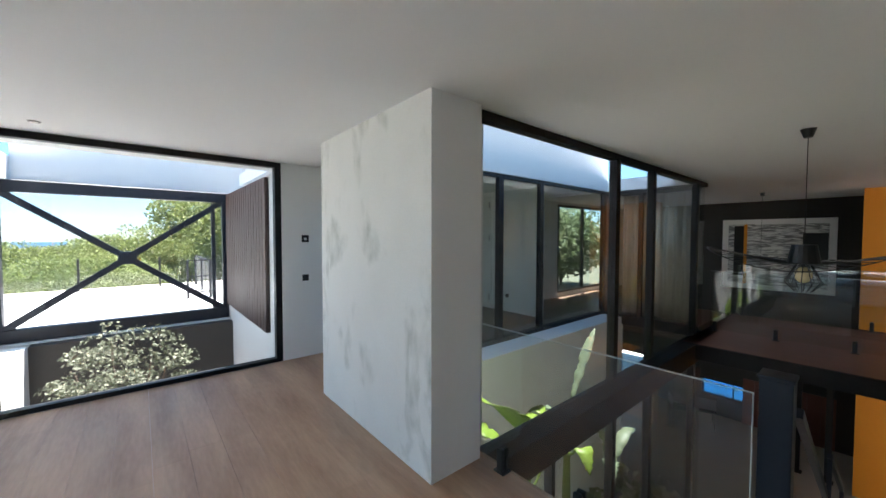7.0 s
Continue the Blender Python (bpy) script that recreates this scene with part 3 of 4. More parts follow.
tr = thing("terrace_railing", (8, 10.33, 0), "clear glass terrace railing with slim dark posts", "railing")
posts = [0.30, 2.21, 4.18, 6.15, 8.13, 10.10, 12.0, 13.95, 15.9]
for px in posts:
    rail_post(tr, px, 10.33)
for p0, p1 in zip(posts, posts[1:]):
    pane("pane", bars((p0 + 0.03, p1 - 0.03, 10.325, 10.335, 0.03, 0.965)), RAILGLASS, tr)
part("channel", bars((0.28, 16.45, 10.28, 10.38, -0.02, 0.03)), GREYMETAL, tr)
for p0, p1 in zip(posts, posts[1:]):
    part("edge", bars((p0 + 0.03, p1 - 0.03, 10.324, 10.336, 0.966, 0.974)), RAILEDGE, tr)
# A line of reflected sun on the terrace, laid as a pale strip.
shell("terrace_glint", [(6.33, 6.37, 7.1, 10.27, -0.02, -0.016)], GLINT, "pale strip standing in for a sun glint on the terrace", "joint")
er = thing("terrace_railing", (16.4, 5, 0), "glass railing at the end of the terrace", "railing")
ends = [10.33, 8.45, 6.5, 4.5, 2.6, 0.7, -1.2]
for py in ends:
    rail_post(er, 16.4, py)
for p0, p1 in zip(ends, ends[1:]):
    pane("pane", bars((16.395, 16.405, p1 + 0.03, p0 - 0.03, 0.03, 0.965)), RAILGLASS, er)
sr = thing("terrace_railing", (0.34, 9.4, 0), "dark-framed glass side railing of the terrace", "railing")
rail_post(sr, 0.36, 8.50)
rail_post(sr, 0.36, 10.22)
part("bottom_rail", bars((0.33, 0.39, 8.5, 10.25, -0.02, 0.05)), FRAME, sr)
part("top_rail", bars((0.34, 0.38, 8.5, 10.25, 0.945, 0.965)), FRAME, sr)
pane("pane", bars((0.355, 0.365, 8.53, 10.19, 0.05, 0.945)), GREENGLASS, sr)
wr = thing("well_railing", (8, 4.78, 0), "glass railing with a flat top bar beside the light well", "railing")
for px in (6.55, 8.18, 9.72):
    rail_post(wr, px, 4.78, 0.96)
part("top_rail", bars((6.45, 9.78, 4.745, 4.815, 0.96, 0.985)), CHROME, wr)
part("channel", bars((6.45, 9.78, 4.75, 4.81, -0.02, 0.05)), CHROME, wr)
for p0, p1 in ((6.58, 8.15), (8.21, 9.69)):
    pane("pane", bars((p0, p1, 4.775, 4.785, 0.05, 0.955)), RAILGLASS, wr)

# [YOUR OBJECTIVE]
Copy the material shown above in full and exactly. Skip the pictures.

# [WRITTEN RESPONSE]
7.0 s
Continue the Blender Python (bpy) script that recreates this scene with part 3 of 4. More parts follow.
tr = thing("terrace_railing", (8, 10.33, 0), "clear glass terrace railing with slim dark posts", "railing")
posts = [0.30, 2.21, 4.18, 6.15, 8.13, 10.10, 12.0, 13.95, 15.9]
for px in posts:
    rail_post(tr, px, 10.33)
for p0, p1 in zip(posts, posts[1:]):
    pane("pane", bars((p0 + 0.03, p1 - 0.03, 10.325, 10.335, 0.03, 0.965)), RAILGLASS, tr)
part("channel", bars((0.28, 16.45, 10.28, 10.38, -0.02, 0.03)), GREYMETAL, tr)
for p0, p1 in zip(posts, posts[1:]):
    part("edge", bars((p0 + 0.03, p1 - 0.03, 10.324, 10.336, 0.966, 0.974)), RAILEDGE, tr)
# A line of reflected sun on the terrace, laid as a pale strip.
shell("terrace_glint", [(6.33, 6.37, 7.1, 10.27, -0.02, -0.016)], GLINT, "pale strip standing in for a sun glint on the terrace", "joint")
er = thing("terrace_railing", (16.4, 5, 0), "glass railing at the end of the terrace", "railing")
ends = [10.33, 8.45, 6.5, 4.5, 2.6, 0.7, -1.2]
for py in ends:
    rail_post(er, 16.4, py)
for p0, p1 in zip(ends, ends[1:]):
    pane("pane", bars((16.395, 16.405, p1 + 0.03, p0 - 0.03, 0.03, 0.965)), RAILGLASS, er)
sr = thing("terrace_railing", (0.34, 9.4, 0), "dark-framed glass side railing of the terrace", "railing")
rail_post(sr, 0.36, 8.50)
rail_post(sr, 0.36, 10.22)
part("bottom_rail", bars((0.33, 0.39, 8.5, 10.25, -0.02, 0.05)), FRAME, sr)
part("top_rail", bars((0.34, 0.38, 8.5, 10.25, 0.945, 0.965)), FRAME, sr)
pane("pane", bars((0.355, 0.365, 8.53, 10.19, 0.05, 0.945)), GREENGLASS, sr)
wr = thing("well_railing", (8, 4.78, 0), "glass railing with a flat top bar beside the light well", "railing")
for px in (6.55, 8.18, 9.72):
    rail_post(wr, px, 4.78, 0.96)
part("top_rail", bars((6.45, 9.78, 4.745, 4.815, 0.96, 0.985)), CHROME, wr)
part("channel", bars((6.45, 9.78, 4.75, 4.81, -0.02, 0.05)), CHROME, wr)
for p0, p1 in ((6.58, 8.15), (8.21, 9.69)):
    pane("pane", bars((p0, p1, 4.775, 4.785, 0.05, 0.955)), RAILGLASS, wr)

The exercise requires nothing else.